Yesterday I published photos of what I called my “home gym” and in doing so revealed my shameful gardening negligence, surely to the horror of any serious gardening viewer/readers. That rocky, worn-out soil! How can she hope to produce anything edible in that dry dust?
Well, it’s true: I have not kept up with the garden, and it deserves better. The year I first dug it (all by hand), the ground was as hard as concrete. By the following year, thanks to heavy mulching that first season, there were earthworms. (I was very proud of that.) Then for several subsequent seasons, an annual application of rich worm castings from the compost pile and continued mulching kept the tiny area productive and healthy.
Okay, time to get back on track! Monday’s #1 task, then, way more important than laundry and lawn-mowing, was getting down into the compost pit, digging deep, and hauling the rich compost to the poor old garden.
Earthworms. Don’t say “Yuck!” They are my “little buddies,” my partners in production. They work for free, never take a day off, and their joy is my joy. They are beautiful in my eyes.
If worms aren’t your cup of tea, how about the contrast between the worn-out and the amended soil, one on one side, the other on the other of this row of volunteer chard?
I thought I was too tired to read last night, after gardening and weeding and mowing and laundry and dinner prep and cleanup and much more mowing, but managed to get through another 30 or 40 pages of Vikram Seth’s A Suitable Boy. At the rate I’m going, it probably will not take me all summer, after all.
One last note for today is about a new blog in my list: Charles Nelson, a California engineer, is also a graduate of Northport High School and member of a large local Norwegian clan, and his posted thoughts cover a wide range of subjects. Read his report on this year's local asparagus here. Only today he enlarged my store of local knowledge by telling me that Stubb’s (restaurant and bar), across and down the street from Dog Ears Books on Waukazoo Street, was named for a real person named Stubb, who ran a bar and poolroom there for many years.
What I already knew is that Woody’s Settling Inn, across the street from Stubb's, was not named for a real Woody but for Woody Allen, who never had a connection with Northport other than being a favorite movie-maker of Clayton Weeks who bought the old Hotel Bar years ago and remodeled and renamed it. The former Woody’s building will be torn down (eventually) to make room for the Northport Area Heritage Association (NAHA) museum.
Not confused yet? The building housing Dog Ears Books and the Painted Horse Gallery, the old garage building at 106 Waukazoo, is owned by Woody Palmer, and there is no connection between Woody Palmer and the old Woody’s down the street, but Woody tells me that the Painted Horse Gallery will open again for the 2010 season, and that’s good news.

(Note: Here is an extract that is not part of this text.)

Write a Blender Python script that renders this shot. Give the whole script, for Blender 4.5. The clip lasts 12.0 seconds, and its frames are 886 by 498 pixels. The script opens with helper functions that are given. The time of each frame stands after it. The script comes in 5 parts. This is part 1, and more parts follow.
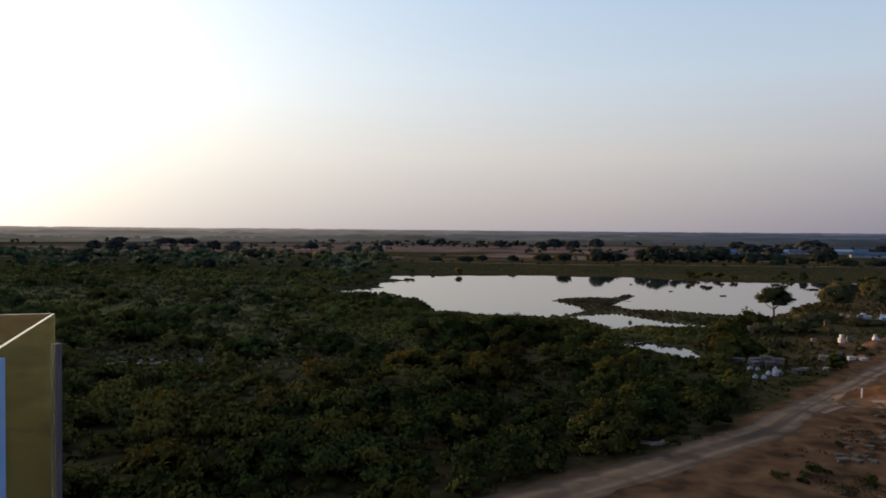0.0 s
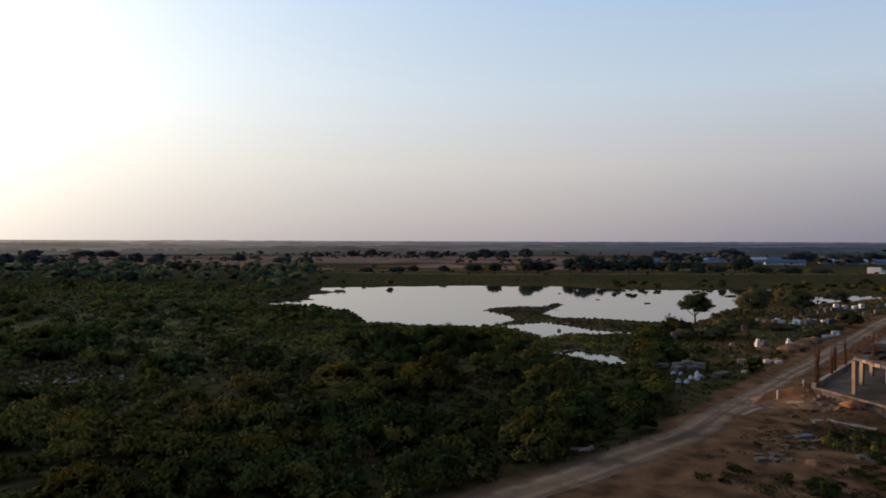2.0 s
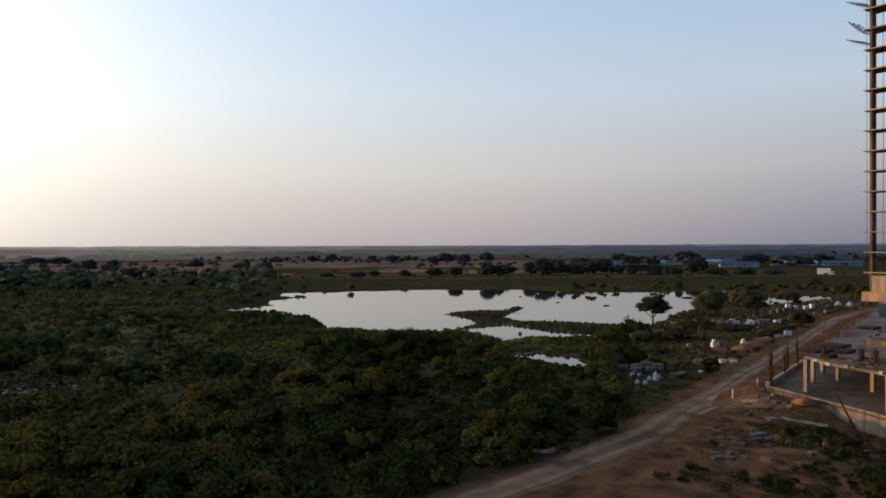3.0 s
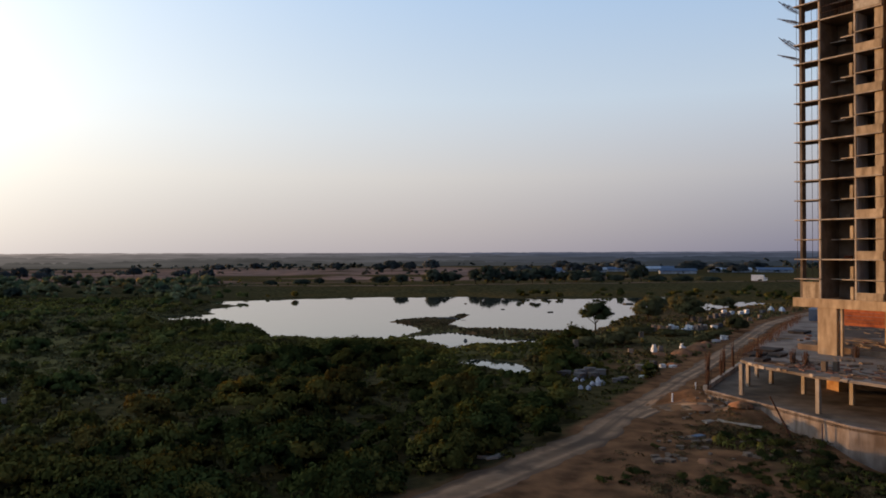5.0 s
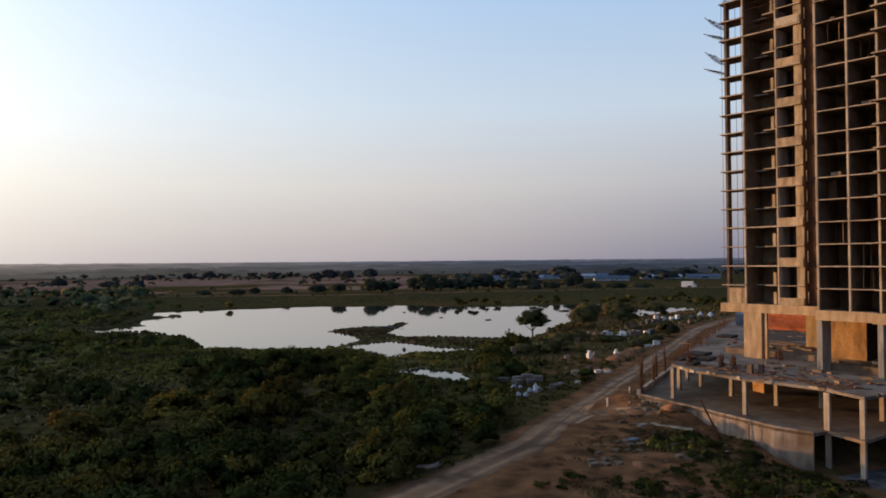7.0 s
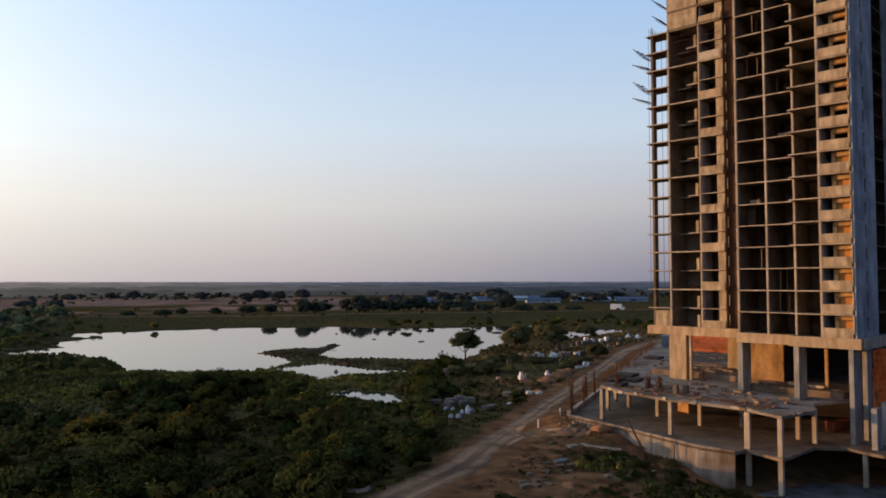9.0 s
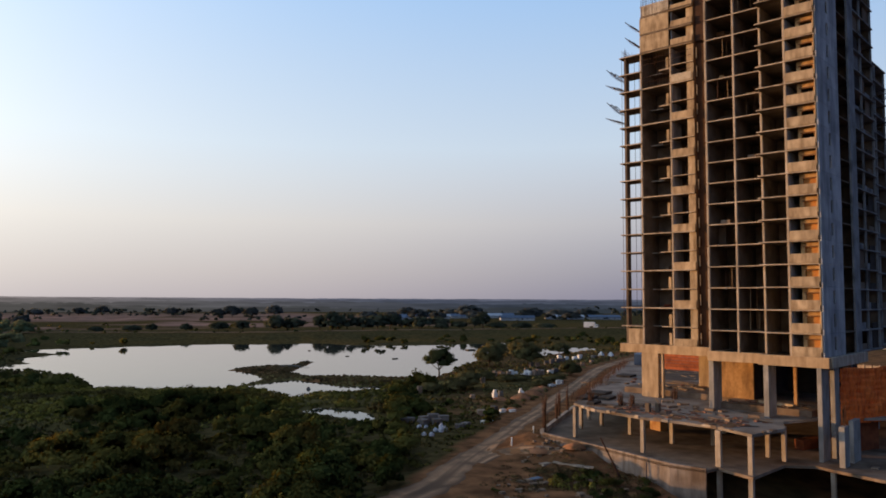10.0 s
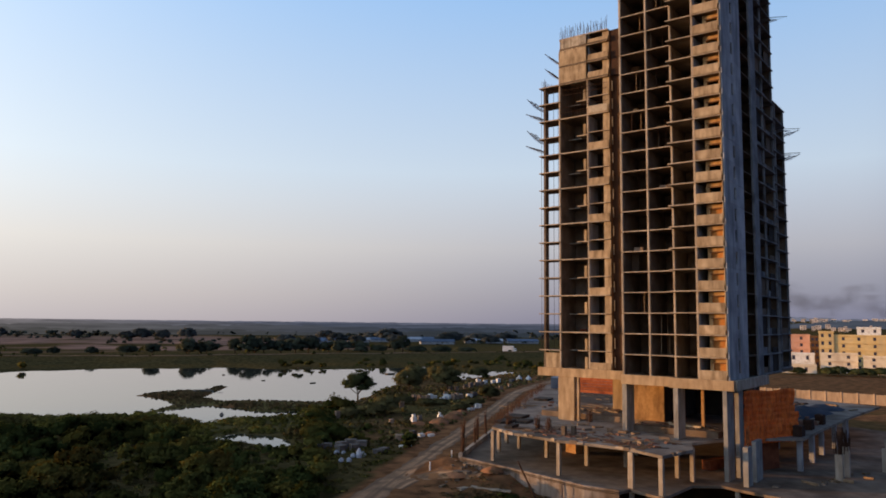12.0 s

Now, are you ready for the quiz?
5 comments:
ummmmm? Well I'm glad the garden got spruced up! And you had a nice neat ROW of volunteer chard? Wow! Good thing those chard volunteers knew they were growing in a book sellers' garden, so they could stay organized and stuff...
Darn! Just lost my first comment. Will try again.
congratulations on your gardening, Pamela. It must be hard to find time to do both the gardening and work at the bookstore so many summer hours. Does your husband help?
P.S. We are headed out in the garden in a half hour. Carrot, beet & kale planting time.
Dawn, I guess it would be more accurate to call the chard 'overwintered' rather than 'volunteer.' It's in a neat row because I only broke off leaf stalks last year and did not pull up whole plants. You know that my organizational abilities are already strained to the max, just trying to figure out which paperbacks to put where in the spinner racks!
Kathy, David's gardening help is pretty much limited to questions and suggestions. But when it comes to cars or anything with engines, he's the man, and I'm the one standing by, handing him tools when asked. About time? I can find time for outdoor work much more easily than I can find time for housework. Isn't that funny?
When I was little I had a complicated method for enriching a garden. I'd dig for worms, drown a few while fishing for panfish, forget the stringer of panfish by the back door, come back later and realize I'd better hide the evidence, and go bury the fish in the holes I'd dug for the worms. It was very satisfying, for no reason I can discern at this distance. Still, I'm pretty sure your way is better.
Your way makes a much better story, Gerry. (Not surprising, coming from you.) It reminds me, too, of my neighbors in Traverse City years ago. One of the boys in a family of 10 liked to fish and from time to time would bring me--not catfish; what were they?--that he'd "snagged" in the creek. I'd pay him some nominal amount and bury the fish in my garden near the corn rows.